Abu Dhabi’s commitment to private power has been strong and looks set to continue. Financial close was reached on the emirate’s latest private power deal in May. Shuweihat 3 will be Abu Dhabi’s first IPP. A Japanese/South Korean consortium of Sumitomo and Korea Electric Power Company (Kepco) is building the project.
Debt funding for the 1,600MW project is split between a $370m Japan Bank for International Cooperation (Jbic) loan; $370m from Export-Import Bank of Korea through a direct loan and loan insurance; and a $360m commercial bank tranche.
Germany’s Siemens and South Korea’s Daewoo Engineering & Construction Company have started construction on the combined-cycle plant, with commercial operations estimated to commence from March 2014.
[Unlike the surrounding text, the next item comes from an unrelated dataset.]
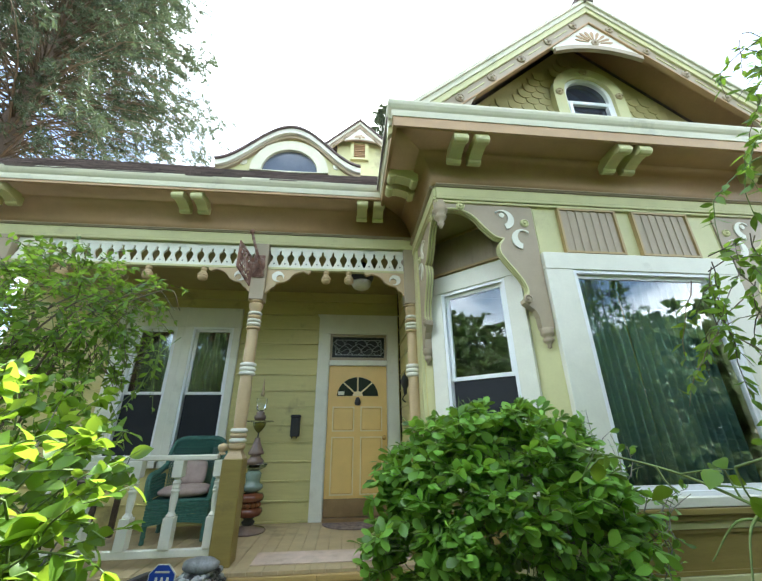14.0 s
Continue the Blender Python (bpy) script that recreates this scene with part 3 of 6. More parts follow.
# frieze, mouldings, cove and soffit; x along, y inward, for each run of the eave
def eave(name, m, x0, x1, a, b, over, label, low=True, f=0.0, high=0.0):
    """One run of the cornice: green frieze, taupe fillet, brown cove, soffit, fascia and gutter. a, b: how much the outer edge is longer at each end; f: lift of frieze and soffit; high: extra height of the frieze."""
    e = empty(name, m)
    tagged(e, label, "trim", kind="structure")
    part("frieze", boxes((x0, x1, -0.022, 0.03, 3.865 + f - high, 3.965 + f)), GREEN, e)
    part("lower_moulding", boxes(*([(x0, x1, -0.012, 0.03, 3.805 + f, 3.83 + f)] if low else []), (x0, x1, -0.028, 0.03, 3.832 + f - high, 3.864 + f - high)), GREEN, e)
    part("fillet", boxes((x0, x1, -0.04, 0.03, 3.966 + f, 3.976 + f), (x0, x1, -0.052, 0.03, 3.977 + f, 3.992 + f)), TAUPE, e)
    # cove and soffit, mitred at the ends
    prof = [(-0.03, 3.985 + f), (-0.034, 4.05 + f), (-0.048, 4.11 + f), (-0.075, 4.165 + f), (-0.115, 4.21 + f), (-0.17, 4.24 + f), (-0.176, 4.262 + f), (-over + 0.05, 4.262 + f)]
    V, F = [], []
    for y, z in prof:
        t = -y / over
        V += [(x0 - a * t, y, z), (x1 + b * t, y, z)]
    for k in range(len(prof) - 1):
        F.append((2 * k, 2 * k + 1, 2 * k + 3, 2 * k + 2))
    cv = raw("cove", V, F, COVE, e)
    cv.modifiers.new("board", "SOLIDIFY").thickness = 0.02
    for nm, mat, pr in (("fascia", COVE, [(-over + 0.05, 4.235 + f), (-over + 0.02, 4.235 + f), (-over + 0.02, 4.32), (-over + 0.05, 4.32)]),
                        ("gutter", GUTTER, [(-over + 0.06, 4.30), (-over + 0.012, 4.30), (-over + 0.006, 4.335), (-over + 0.004, 4.36), (-over - 0.008, 4.375), (-over - 0.022, 4.40), (-over - 0.03, 4.425), (-over - 0.03, 4.445), (-over - 0.018, 4.445), (-over + 0.03, 4.36), (-over + 0.06, 4.36)])):
        bm = bmesh.new()
        ends = []
        for side in (0, 1):
            ends.append([bm.verts.new(((x0 - a * -y / over) if side == 0 else (x1 + b * -y / over), y, z)) for y, z in pr])
        k = len(pr)
        bm.faces.new(ends[0])
        bm.faces.new(ends[1][::-1])
        for i in range(k):
            bm.faces.new((ends[0][i], ends[1][i], ends[1][(i + 1) % k], ends[0][(i + 1) % k]))
        bmesh.ops.recalc_face_normals(bm, faces=bm.faces[:])
        part(nm, bm, mat, e)
    return e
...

The next project will be built at Taweelah or Mirfa. The decision is highly dependent on access to gas making Mirfa a more likely location. It may be an IPP or IWPP, although sources at Abu Dhabi Water and Electricity Authority have said the latter is more likely.
Power scheme relaunch in Iraq
Having cancelled its private power programme in May, Iraq’s Electricity Ministry is considering relaunching it. The group of four projects to be tendered has been expanded to five projects and could be built at Samawa, Diwaniya, Shat al-Basrah, Amara and Najebia totalling 3,250MW.
In its original form, seven bids were submitted to build the 500MW Diwaniya IPP in February. The local Almco was in line for the contract along with the 500MW Amara IPP. At least five bids were submitted to build the Shat al-Basrah IPP. Jordan’s Mass Global and Turkey’s KAR Group were said to have been shortlisted. A preferred bidder and second preferred bidder were lined up for the 500MW Al-Samawa IPP in Muthana governorate.
It has yet to be decided whether Iraq will go through with its IPP programme and whether the issues that led to the shelving of it will be resolved. If Iraq does revive the programme, the country would become one of the region’s largest markets for private power projects. And next year could potentially be far busier for developers.